Но я здесь не для того, чтобы превозносить добродетели какой-либо конкретной веры или философии, и я не получаю удовольствия, как, видимо, многие, от возможности подвергнуть нападкам современную систему образования или вас, ее предполагаемых жертв. Во-первых, я не воспринимаю вас таковыми. Во-вторых, в определенных областях ваши знания неизмеримо выше моих или любого представителя моего поколения. Я рассматриваю вас как группу молодых разумно-эгоистичных душ накануне очень долгого странствия. Я содрогаюсь при мысли о его длине и спрашиваю себя, чем бы я мог быть вам полезен. Знаю ли я нечто о жизни, что могло бы помочь вам или иметь для вас значение, и если я что-то знаю, то есть ли способ передать эту информацию вам?

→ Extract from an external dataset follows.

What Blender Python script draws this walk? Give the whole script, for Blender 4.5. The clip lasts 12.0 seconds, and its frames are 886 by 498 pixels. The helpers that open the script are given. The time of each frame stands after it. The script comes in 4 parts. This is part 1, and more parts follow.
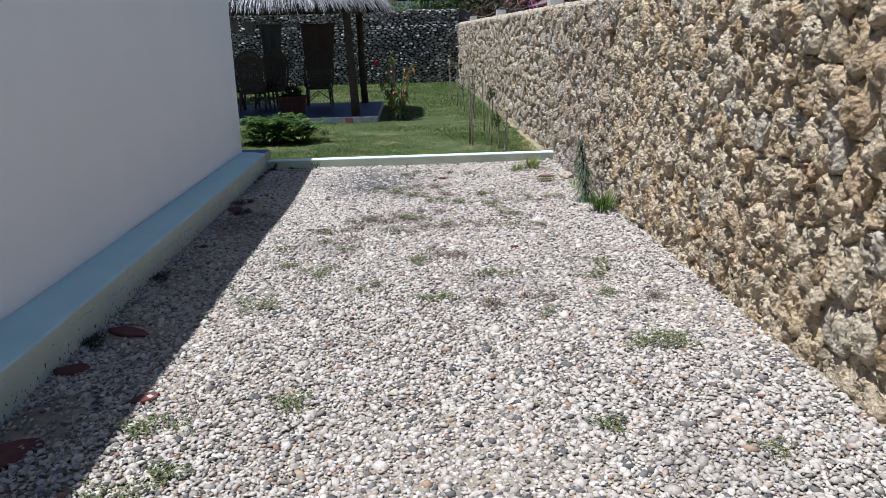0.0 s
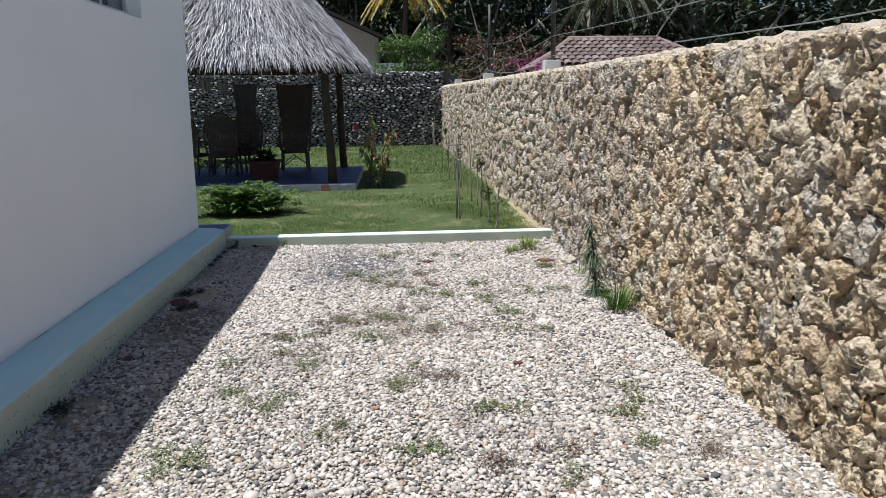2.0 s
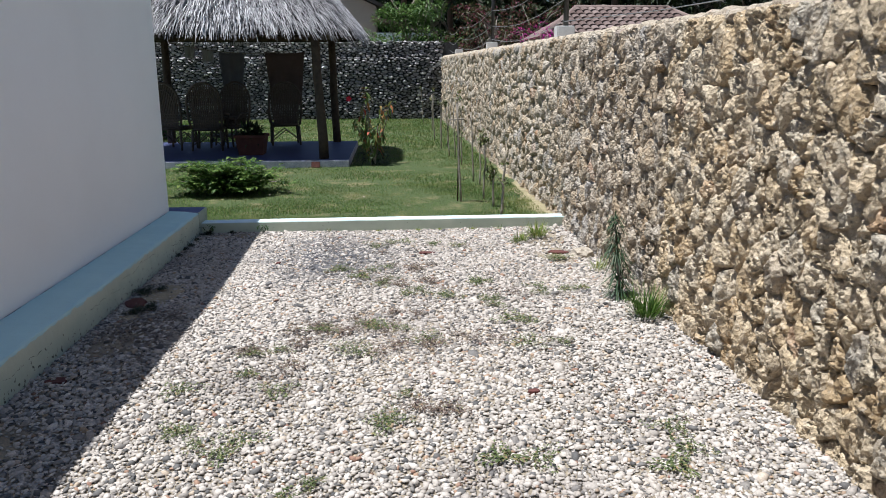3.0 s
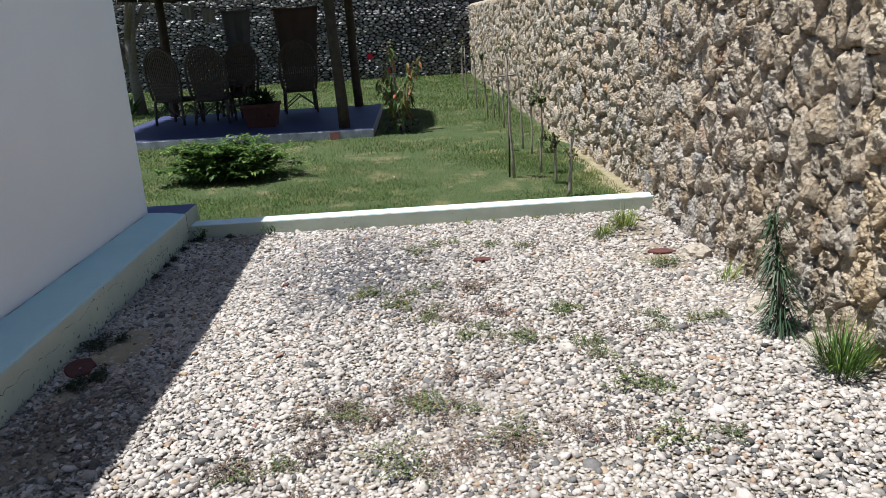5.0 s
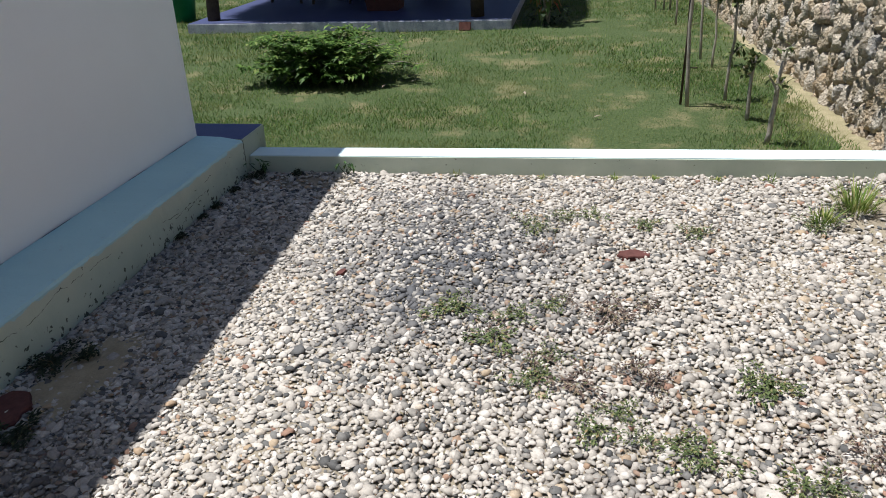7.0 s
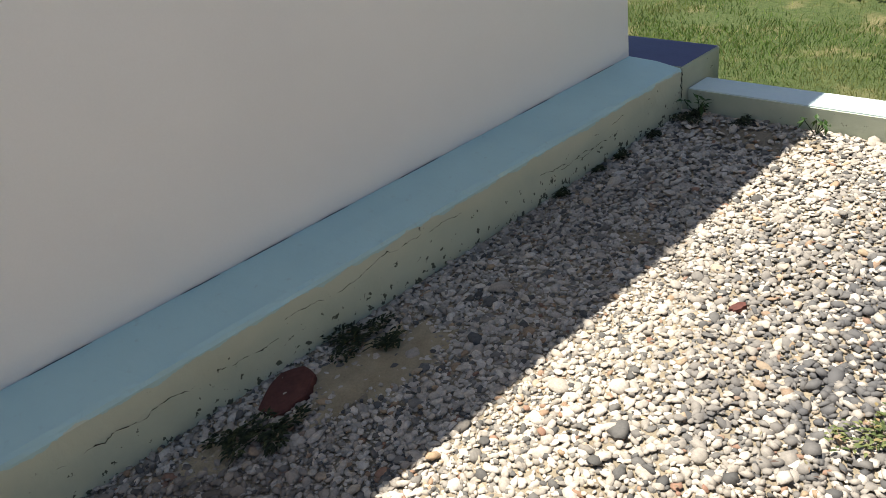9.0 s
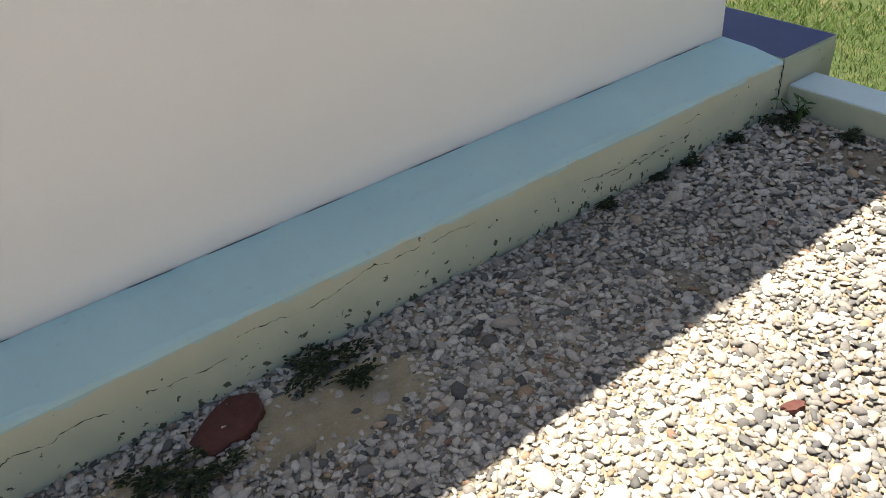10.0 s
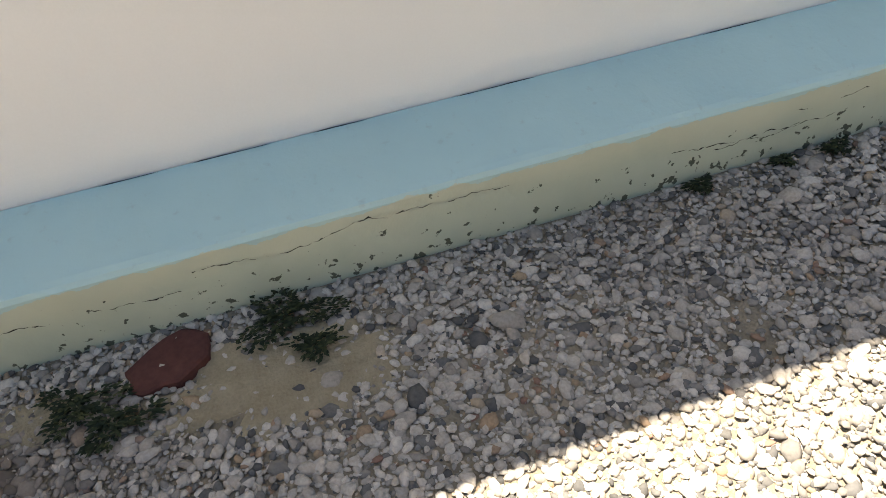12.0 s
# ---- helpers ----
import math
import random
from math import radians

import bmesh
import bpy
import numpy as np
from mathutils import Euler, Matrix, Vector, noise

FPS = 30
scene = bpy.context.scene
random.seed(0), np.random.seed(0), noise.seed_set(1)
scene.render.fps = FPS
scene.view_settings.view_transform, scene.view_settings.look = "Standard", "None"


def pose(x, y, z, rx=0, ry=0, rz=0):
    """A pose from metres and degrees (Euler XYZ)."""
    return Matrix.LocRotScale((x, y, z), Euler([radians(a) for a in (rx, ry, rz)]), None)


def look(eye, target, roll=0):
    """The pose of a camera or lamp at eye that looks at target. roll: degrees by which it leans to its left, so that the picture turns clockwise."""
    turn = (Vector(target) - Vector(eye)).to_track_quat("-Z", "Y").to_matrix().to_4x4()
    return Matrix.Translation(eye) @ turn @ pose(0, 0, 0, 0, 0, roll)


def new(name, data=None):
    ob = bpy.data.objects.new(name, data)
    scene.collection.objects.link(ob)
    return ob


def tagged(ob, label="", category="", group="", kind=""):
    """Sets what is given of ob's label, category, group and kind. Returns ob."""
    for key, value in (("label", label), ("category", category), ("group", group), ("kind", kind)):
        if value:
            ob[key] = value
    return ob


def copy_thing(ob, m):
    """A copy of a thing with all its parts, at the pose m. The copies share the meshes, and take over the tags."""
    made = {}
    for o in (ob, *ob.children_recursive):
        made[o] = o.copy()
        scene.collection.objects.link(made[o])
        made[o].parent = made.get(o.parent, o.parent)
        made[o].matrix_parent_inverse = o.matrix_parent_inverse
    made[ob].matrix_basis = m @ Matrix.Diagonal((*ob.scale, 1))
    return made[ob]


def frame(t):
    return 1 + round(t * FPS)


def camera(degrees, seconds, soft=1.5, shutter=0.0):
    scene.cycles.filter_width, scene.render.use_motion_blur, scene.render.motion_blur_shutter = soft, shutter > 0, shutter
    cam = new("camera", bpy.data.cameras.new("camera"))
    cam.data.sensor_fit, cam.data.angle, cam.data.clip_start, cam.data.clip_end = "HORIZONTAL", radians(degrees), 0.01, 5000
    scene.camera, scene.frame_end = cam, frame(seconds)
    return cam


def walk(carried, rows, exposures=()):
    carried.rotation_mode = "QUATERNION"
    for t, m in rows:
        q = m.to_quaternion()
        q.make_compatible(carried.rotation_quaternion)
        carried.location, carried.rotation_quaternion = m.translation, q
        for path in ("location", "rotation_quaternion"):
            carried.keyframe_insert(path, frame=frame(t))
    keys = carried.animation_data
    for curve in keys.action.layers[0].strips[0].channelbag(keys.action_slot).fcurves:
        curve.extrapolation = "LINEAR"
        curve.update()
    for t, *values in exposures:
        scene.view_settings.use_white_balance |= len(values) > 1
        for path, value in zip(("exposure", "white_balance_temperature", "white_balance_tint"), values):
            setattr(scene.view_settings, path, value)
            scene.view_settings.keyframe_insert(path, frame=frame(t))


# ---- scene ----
cam = camera(60.4, 12.0, 0.5)
PATH = [
    (0, (0.191, 0.375, 1.582), (0.261, 2.3, 1.044), -1.4),
    (0.5, (0.302, 0.625, 1.601), (0.333, 2.574, 1.156), -2.3),
    (1, (0.369, 0.856, 1.615), (0.438, 2.795, 1.127), -0.7),
    (1.5, (0.262, 1.172, 1.596), (0.395, 3.115, 1.142), 0.0),
    (2, (0.21, 1.568, 1.621), (0.334, 3.525, 1.231), -0.6),
    (2.5, (0.278, 1.978, 1.63), (0.288, 3.926, 1.176), -0.2),
    (2.7, (0.275, 2.181, 1.604), (0.364, 4.126, 1.146), 0.3),
    (4.3, (0.151, 3.595, 1.578), (0.341, 5.519, 1.068), -0.8),
    (4.4, (0.139, 3.699, 1.591), (0.369, 5.604, 1.028), -0.8),
    (4.5, (0.101, 3.76, 1.588), (0.277, 5.666, 1.01), -1.8),
    (5, (0.158, 4.219, 1.523), (0.206, 6.136, 0.955), -3.1),
    (5.5, (0.15, 4.653, 1.573), (0.16, 6.515, 0.842), -1.5),
    (6, (0.112, 5.092, 1.551), (0.153, 6.931, 0.766), -2.6),
    (6.5, (0.217, 5.489, 1.551), (-0.06, 7.279, 0.703), -3.2),
    (6.9, (0.229, 5.801, 1.496), (-0.063, 7.591, 0.654), -4.5),
    (7, (0.243, 5.888, 1.491), (-0.074, 7.674, 0.647), -2.4),
    (7.5, (0.364, 6.338, 1.452), (-0.348, 7.969, 0.54), -8.4),
    (7.7, (0.417, 6.535, 1.459), (-0.594, 8.045, 0.623), -9.7),
    (9.3, (0.107, 7.057, 1.411), (-1.273, 8.029, 0.339), -9.3),
    (9.5, (0.093, 7.16, 1.386), (-1.323, 8.042, 0.284), -8.3),
    (10, (-0.11, 7.475, 1.409), (-1.503, 8.324, 0.253), -6.5),
    (10.5, (-0.171, 7.704, 1.401), (-1.651, 8.247, 0.17), -5.9),
    (11, (-0.178, 7.898, 1.418), (-1.615, 8.14, 0.048), -2.6),
    (11.5, (-0.302, 7.983, 1.381), (-1.663, 8.209, -0.067), -1.7),
    (12, (-0.384, 8.077, 1.401), (-1.719, 8.375, -0.058), -6.4),
]
walk(cam, [(t, look(eye, target, roll)) for t, eye, target, roll in PATH],
     exposures=((0.0, 0.51, 5600, 9), (1.5, 0.56, 5720, 9), (2.5, 0.7, 5770, 9), (5.0, 0.66, 5820, 9), (6.5, 0.57, 5850, 8), (7.6, 0.58, 6150, 7), (9.4, 1.31, 6930, 6), (10.5, 1.71, 7120, 6), (12.0, 2.02, 7500, 7)))

# ---- light ----
SUN_EL, SUN_AZ = 73.3, (-0.985, -0.17)
world = bpy.data.worlds.new("world")
scene.world = world
world.use_nodes = True
sky = world.node_tree.nodes.new("ShaderNodeTexSky")
sky.sky_type = "NISHITA"
sky.sun_disc = False
sky.sun_elevation = radians(SUN_EL)
sky.sun_rotation = math.atan2(SUN_AZ[0], SUN_AZ[1])
backg = world.node_tree.nodes["Background"]
backg.inputs["Strength"].default_value = 0.052
world.node_tree.links.new(sky.outputs["Color"], backg.inputs["Color"])
sun = new("sun", bpy.data.lights.new("sun", "SUN"))
sun.data.energy, sun.data.angle, sun.data.color = 5.0, radians(0.5), (1.0, 0.95, 0.88)
_h = math.cos(radians(SUN_EL))
sun.matrix_world = look((_h * SUN_AZ[0] * 20, _h * SUN_AZ[1] * 20, 20 * math.sin(radians(SUN_EL))), (0, 0, 0))


# ---- materials ----
def shader(name, rough=0.8, metal=0.0):
    m = bpy.data.materials.new(name)
    m.use_nodes = True
    b = m.node_tree.nodes["Principled BSDF"]
    b.inputs["Roughness"].default_value, b.inputs["Metallic"].default_value = rough, metal
    b.inputs["Specular IOR Level"].default_value = 0.3
    return m, b


def node(m, kind, links=(), **values):
    n = m.node_tree.nodes.new(kind)
    for k, v in values.items():
        n.inputs[k.replace("_", " ")].default_value = v
    for k, v in links:
        m.node_tree.links.new(v, n.inputs[k])
    return n


def ramp(m, fac, stops):
    n = m.node_tree.nodes.new("ShaderNodeValToRGB")
    e = n.color_ramp.elements
    while len(e) < len(stops):
        e.new(0.5)
    for el, (p, c) in zip(e, stops):
        el.position = p
        el.color = (*c, 1) if len(c) == 3 else c
    m.node_tree.links.new(fac, n.inputs["Fac"])
    return n.outputs["Color"]


def mixed(m, fac, a, b, mode="MIX"):
    n = m.node_tree.nodes.new("ShaderNodeMix")
    n.data_type, n.blend_type = "RGBA", mode
    for i, v in ((0, fac), (6, a), (7, b)):
        if isinstance(v, bpy.types.NodeSocket):
            m.node_tree.links.new(v, n.inputs[i])
        elif i:
            n.inputs[i].default_value = (*v, 1)
        else:
            n.inputs[i].default_value = v
    return n.outputs[2]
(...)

Ответ на первый вопрос, я думаю, «да» — не столько потому, что человеку моего возраста положено быть хитрее любого из вас в шахматах существования, сколько потому, что он, по всей вероятности, устал от массы вещей, к которым вы только стремитесь. (Одна эта усталость есть нечто, о чем молодых следует предупредить как о сопутствующей черте и их полного успеха, и их поражения; знание такого рода может усилить удовольствие от первого, а также скрасить последнее.) Что касается второго вопроса, я, по правде сказать, в затруднении. Пример вышеупомянутых заповедей может озадачить любого напутствующего оратора, ибо сами десять заповедей были напутственной речью, буквально — заповеданием. Но между поколениями существует прозрачная стена, железный занавес иронии, если угодно, видимая насквозь завеса, не пропускающая почти никакой опыт. В лучшем случае, отдельные советы.
Поэтому рассматривайте то, что вы сейчас услышите, просто как советы верхушки нескольких айсбергов, если так можно сказать, а не горы Синай. Я не Моисей, вы тоже не ветхозаветные евреи; эти немного беспорядочные наброски, нацарапанные в желтом блокноте где-то в Калифорнии, — не скрижали. Проигнорируйте их, если угодно, подвергните их сомнению, если необходимо, забудьте их, если иначе не можете: в них нет ничего обязательного. Если кое-что из них сейчас или в будущем вам пригодится, я буду рад. Если нет, мой гнев не настигнет вас.